A currency war potentially would spell problems for the Caribbean

For months now there have been global mutterings about an impending currency war between the world’s major economies.

So serious has this possibility become and the associated danger that it might spark a global trade war, the International Monetary Fund’s Managing Director, Dominique Strauss Kahn, recently told the Financial Times:  “There is clearly the idea beginning to circulate that currencies can be used as a policy weapon … Translated into action, such an idea would represent a very serious risk to the global recovery…  Any such approach would have a negative and very damaging longer-run impact.”

Put simply, what is happening is that emerging and developed economies alike have begun to seek ways, through the value of their currencies, to maintain or enhance their global competitiveness relative to each other in order to emerge from the recession. To achieve this they are trying to ensure that the value of their currency remains low in order to increase exports, and to maintain or develop their industrial base and levels of employment.

Although these measures are intended to defend the domestic economy they reflect the continued process of rebalancing the global economy. As a consequence while the principal protagonists in the currency war have up to now largely been China and the US, increasingly Brazil, India, Japan and the European Union and others are having to act to defend their interests.

In Brazil’s case there have been suspicions that as a matter of policy its government has been taking action to hold down the value of the real to protect its export competitiveness. Brazil believes the developed world is seeking ways to devalue their currencies in relation to emerging nations in an attempt to sustain and boost manufacturing and employments as they struggle to come out of recession.

Commenting on this in recent weeks Brazil’s Finance Minister, Guido Mantega, has said that Brazil will respond to such actions by taking steps to drive down the value of the real which has been strengthening in recent months largely as a result of his nation’s continuing economic growth and the consequent influx of foreign investment and associated currency speculation.

In the case of China there has been concern in the US and other developed nations for some time that Beijing has kept the value of the renimbi artificially low in order to maintain export-led growth, only recently  accepting with reluctance that its currency should slowly appreciate in value by relaxing its unofficial peg to the dollar.

Although there are not as yet signs of a full scale currency war, the US has gradually been increasing its public rhetoric by describing the Chinese currency  as being “significantly undervalued” and more recently still Japan has intervened  in global currency markets to drive down the value of the yen after it hit a 15-year high against the dollar.

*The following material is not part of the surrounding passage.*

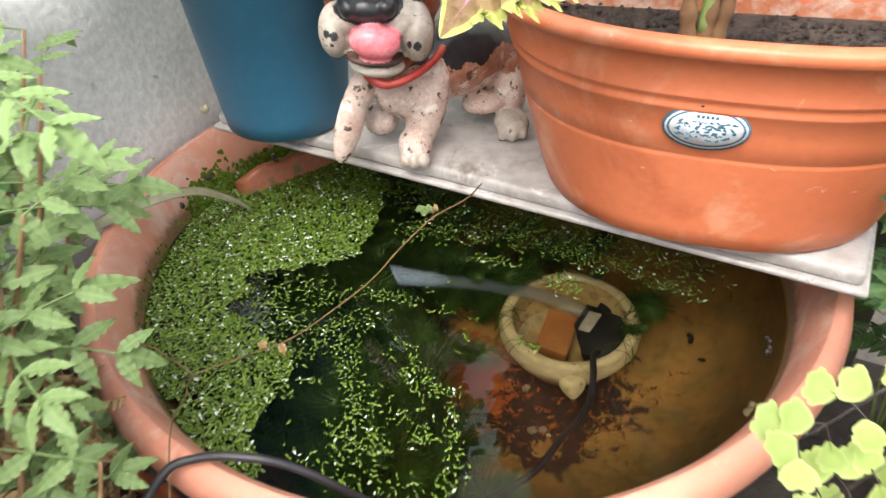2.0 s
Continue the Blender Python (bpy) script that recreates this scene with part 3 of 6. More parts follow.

The danger in all of this is that while governments continue to be cautious, there is growing awareness among legislators in both developed and emerging nations of the domestic implications of a global currency realignment. They fear the economic advantage that artificially low currencies in emerging economies will enable nations such as Brazil and China to penetrate markets in ways that terminally affect older manufacturing industries. As a consequence there is a real danger of a move to protectionism if nations driven by such concerns legislate to erect trade barriers.

Already the US Congress conscious of the November mid-term elections is considering legislation that would have the effect of threatening China with tariffs if it does not allow its currency to appreciate. Responding, the Peoples Daily, the official voice of the Chinese Communist Party has suggested that if the US Congress were to pass the bill it would be  a new example of the United States seeking to “embrace protectionism through legislation.”

As this is being written participants in the IMF’s annual meeting are gathering in Washington. There the issue of an impending currency war and the danger that it might lead to protectionism and a trade war will be a primary focus.

All of this potentially presents problems for the Caribbean. Without exception its currencies are tied to or float against the US dollar. Most of its export and tourism earnings are bound up with the US or Europe and the region has become, for the most part, economically dependent on visitor arrivals from the same developed nations that for the most part are only slowly coming out of recession.  This is unlike the region’s neighbours in Latin America that have used the past decade to diversify their international trading partners and investment relationships  to include  China and nations in Asia, through having a much wider range of offerings and most notably, being able to develop new markets for their agriculture and minerals.

If as seems likely it will be China with its huge dollar holdings and investments in the US that in the coming years brings about a rebalancing of global currency and trade, the Caribbean with its small economic base, large levels of indebtedness, and deep economic ties with the US and Europe, may well suffer the same relative economic decline that the US and Europe now face. If this is not to happen, action in real time is required to rapidly diversify the region’s tourism product and airlift, to reduce food import bills through developing agriculture for domestic consumption and by finding new ways to reduce energy costs.